As this woman pointed out through her evidence, the defendant knew a lot about her and her movements. She knew he would be able to find her, and she worried that if she cut him off cold he would show up in her life. Encountering a violent man on a Tinder date is a modern form of risk. We need to be able to turn our heads towards understanding what survival skills would look like in that particular kind of mediated relationship. As this woman later placated him, keeping him at a safe distance, while managing to avoid him in person, she was able to diffuse or delay the risk of him stalking her or turning up in person in her life. These actions make perfect sense as a modern form of self-defence for our modern technology-mediated social world.

Near the end of the trial, I heard a man leaving the public gallery say that the lack of evidence of defensive wounds on Grace’s body was a major problem for the Crown’s case. For him to have been able to infer that this might suggest she was consenting to being strangled was for me the final straw in showing how little is understood about men’s violence against women. As defence lawyers would know, lack of evidence of defensive wounds does not mean a woman did not attempt to defend herself physically. But we also know that women cannot always defend themselves physically because they are literally paralysed by terror. We also know that sometimes in the face of violence a woman will attempt to survive by going still in the hope that the man attacking her will have a change of heart or think his job’s done and stop in time. Anyone who can put themselves in the shoes of a woman who is being restrained and strangled by a man who is much bigger than her should be able to understand these things.

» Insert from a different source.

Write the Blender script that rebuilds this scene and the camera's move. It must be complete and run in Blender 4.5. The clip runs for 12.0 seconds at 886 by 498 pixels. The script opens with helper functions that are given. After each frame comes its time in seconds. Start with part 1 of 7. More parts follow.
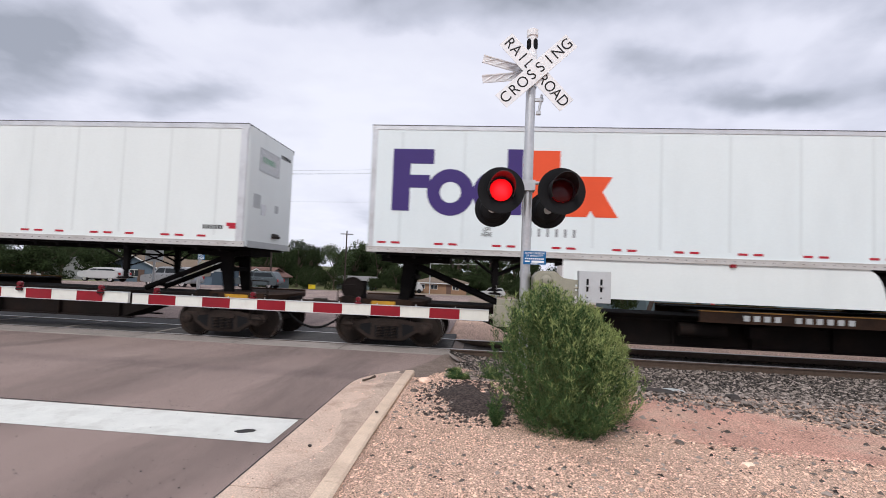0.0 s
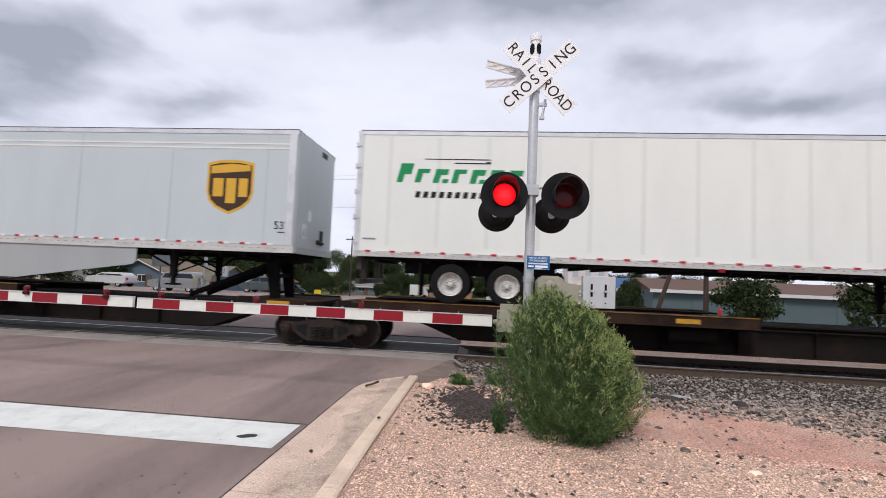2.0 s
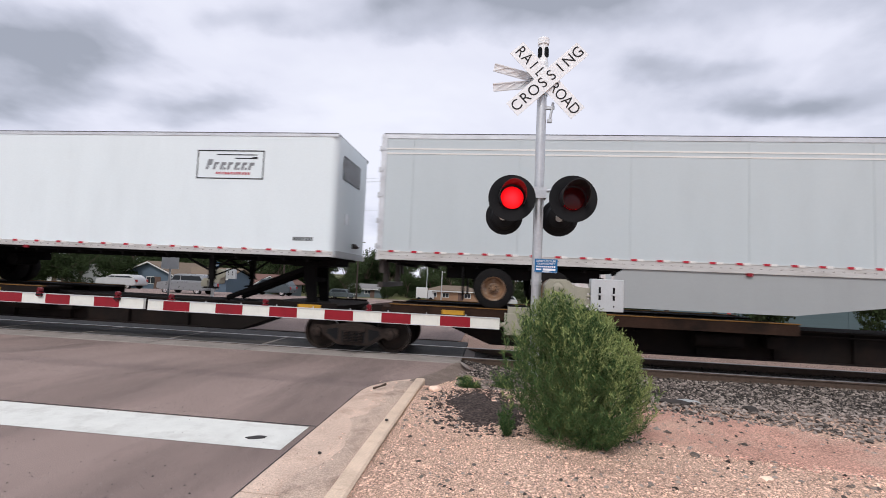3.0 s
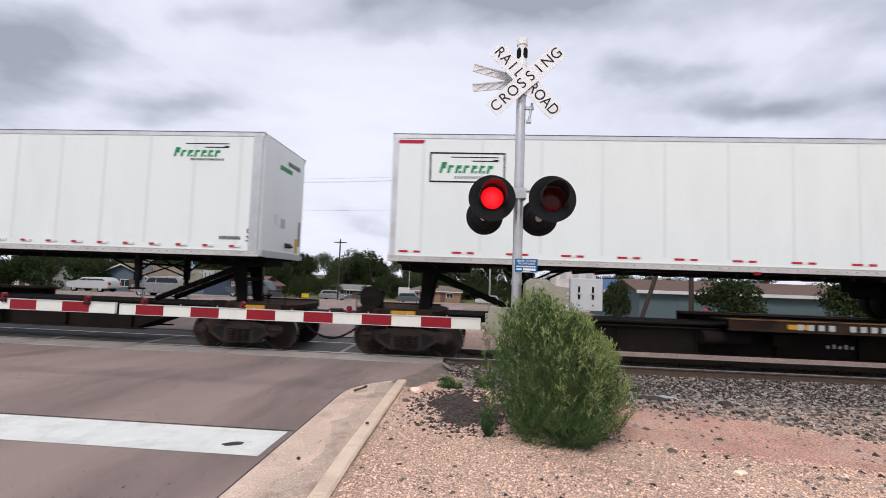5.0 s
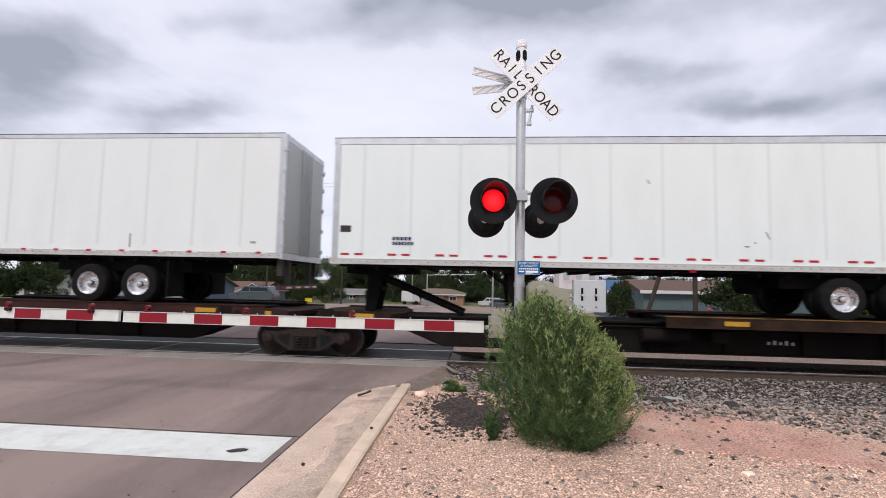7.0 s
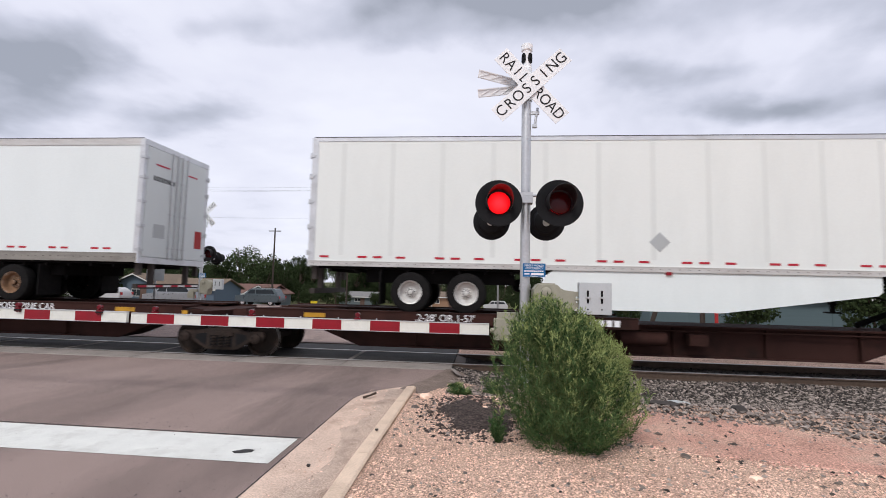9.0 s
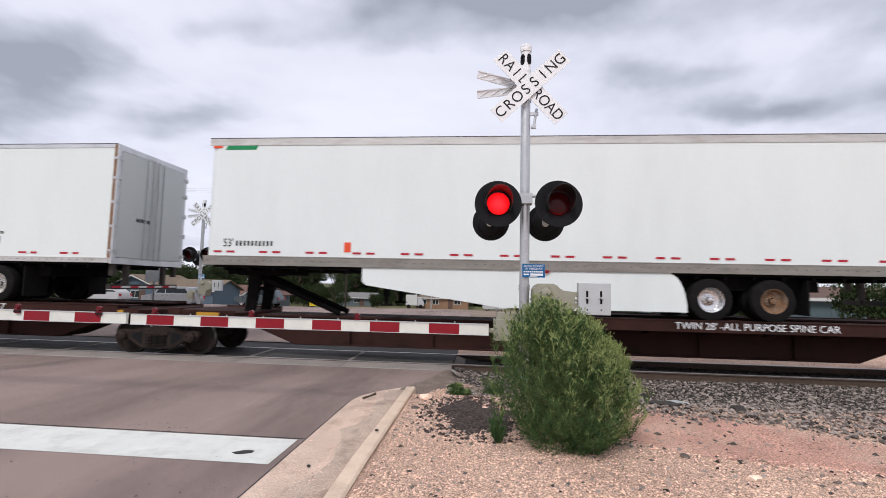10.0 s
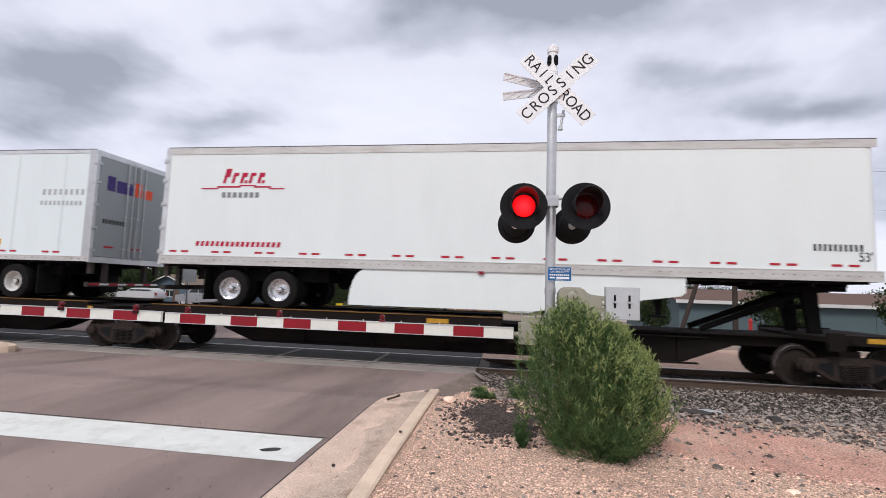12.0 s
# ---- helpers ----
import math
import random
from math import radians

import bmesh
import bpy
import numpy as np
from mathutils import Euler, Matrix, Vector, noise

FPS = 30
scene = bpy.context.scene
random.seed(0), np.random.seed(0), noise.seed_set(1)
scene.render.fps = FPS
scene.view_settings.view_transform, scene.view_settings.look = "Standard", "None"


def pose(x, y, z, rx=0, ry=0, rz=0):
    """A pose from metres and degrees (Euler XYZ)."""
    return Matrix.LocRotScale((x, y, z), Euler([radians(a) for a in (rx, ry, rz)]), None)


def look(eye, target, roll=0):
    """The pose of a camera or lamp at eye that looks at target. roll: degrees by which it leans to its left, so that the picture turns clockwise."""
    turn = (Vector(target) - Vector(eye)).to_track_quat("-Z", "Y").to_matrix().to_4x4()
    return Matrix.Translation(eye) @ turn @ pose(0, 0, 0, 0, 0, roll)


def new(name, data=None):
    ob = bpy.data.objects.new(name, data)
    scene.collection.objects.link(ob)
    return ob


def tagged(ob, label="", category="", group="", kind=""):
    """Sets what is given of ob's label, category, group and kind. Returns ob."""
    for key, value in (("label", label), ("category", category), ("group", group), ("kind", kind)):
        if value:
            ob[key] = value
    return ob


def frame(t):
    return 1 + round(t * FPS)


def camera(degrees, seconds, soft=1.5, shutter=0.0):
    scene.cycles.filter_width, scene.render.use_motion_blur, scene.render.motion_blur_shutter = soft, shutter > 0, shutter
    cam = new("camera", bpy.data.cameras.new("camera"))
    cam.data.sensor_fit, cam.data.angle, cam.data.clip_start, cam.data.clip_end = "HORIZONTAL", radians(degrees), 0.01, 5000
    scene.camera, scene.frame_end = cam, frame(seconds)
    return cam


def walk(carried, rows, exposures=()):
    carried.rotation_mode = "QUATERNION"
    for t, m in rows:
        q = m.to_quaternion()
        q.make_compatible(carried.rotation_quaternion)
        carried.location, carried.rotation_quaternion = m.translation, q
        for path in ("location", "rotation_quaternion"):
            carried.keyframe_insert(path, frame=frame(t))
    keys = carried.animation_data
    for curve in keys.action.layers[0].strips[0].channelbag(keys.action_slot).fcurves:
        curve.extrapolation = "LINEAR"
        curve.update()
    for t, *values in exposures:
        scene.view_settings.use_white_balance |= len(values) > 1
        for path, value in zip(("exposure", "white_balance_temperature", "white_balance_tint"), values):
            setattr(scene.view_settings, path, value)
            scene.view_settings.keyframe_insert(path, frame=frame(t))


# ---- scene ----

# camera and its path
cam = camera(88.7, 12.0, soft=0.9, shutter=0.1)
PATH = [
    (0.0, -0.03, -0.02, 1.849, 4.84, 2.65, -2.3), (0.5, -0.013, -0.012, 1.849, 4.92, 2.63, -2.3),
    (1.0, -0.02, -0.0, 1.839, 4.89, 2.83, -2.37), (1.5, -0.005, 0.003, 1.847, 5.18, 2.99, -2.38),
    (2.0, -0.001, -0.002, 1.842, 5.53, 3.31, -2.38), (2.5, -0.009, -0.015, 1.847, 5.96, 3.45, -2.43),
    (3.0, -0.016, -0.018, 1.843, 6.33, 3.62, -2.5), (5.0, 0.003, 0.006, 1.856, 4.1, 3.67, -1.98),
    (5.5, 0.023, 0.026, 1.853, 3.6, 3.68, -1.61), (6.0, 0.012, 0.031, 1.86, 3.56, 3.75, -1.35),
    (6.5, 0.011, 0.022, 1.858, 3.9, 3.96, -1.2), (7.0, 0.008, 0.009, 1.862, 4.47, 4.03, -1.19),
    (9.0, 0.006, 0.002, 1.85, 5.11, 4.41, -1.33), (9.5, 0.017, -0.002, 1.849, 5.05, 4.46, -1.3),
    (10.0, 0.002, -0.008, 1.848, 5.01, 4.51, -1.23), (10.5, 0.004, -0.01, 1.852, 5.47, 4.53, -1.29),
    (11.0, 0.005, -0.008, 1.853, 6.24, 4.55, -1.44), (11.5, 0.003, -0.001, 1.851, 7.19, 4.65, -1.66),
    (12.0, 0.003, -0.002, 1.843, 8.12, 4.78, -1.81)]
walk(cam, [(t, pose(x, y, z, 90 + p, r, w)) for t, x, y, z, w, p, r in PATH], exposures=[(0.0, 0.0), (12.0, 0.0)])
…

In delivering their unanimous guilty verdict, the jury in this case made the right decision. The evidence was substantial, intricate and compelling. But in my view the smoke and mirrors defence, which has been broadcast around the world, stands in the public record as a shameful repository of ignorance about the intricacies of sex, gender, power and violence. Sadly, that works against the very progress we need to eradicate patriarchal messages about men’s sexual dominance and entitlements that help to create tinderbox men in the first place.

That is why, despite the risk adding to the unfair scrutiny on Grace Millane’s life and the women who gave evidence in this trial, I am writing about it. Not only did they not deserve the convicted man’s fatal and life-threatening violence, they also did not deserve to be met by such ignorance and disrespect in a court of law.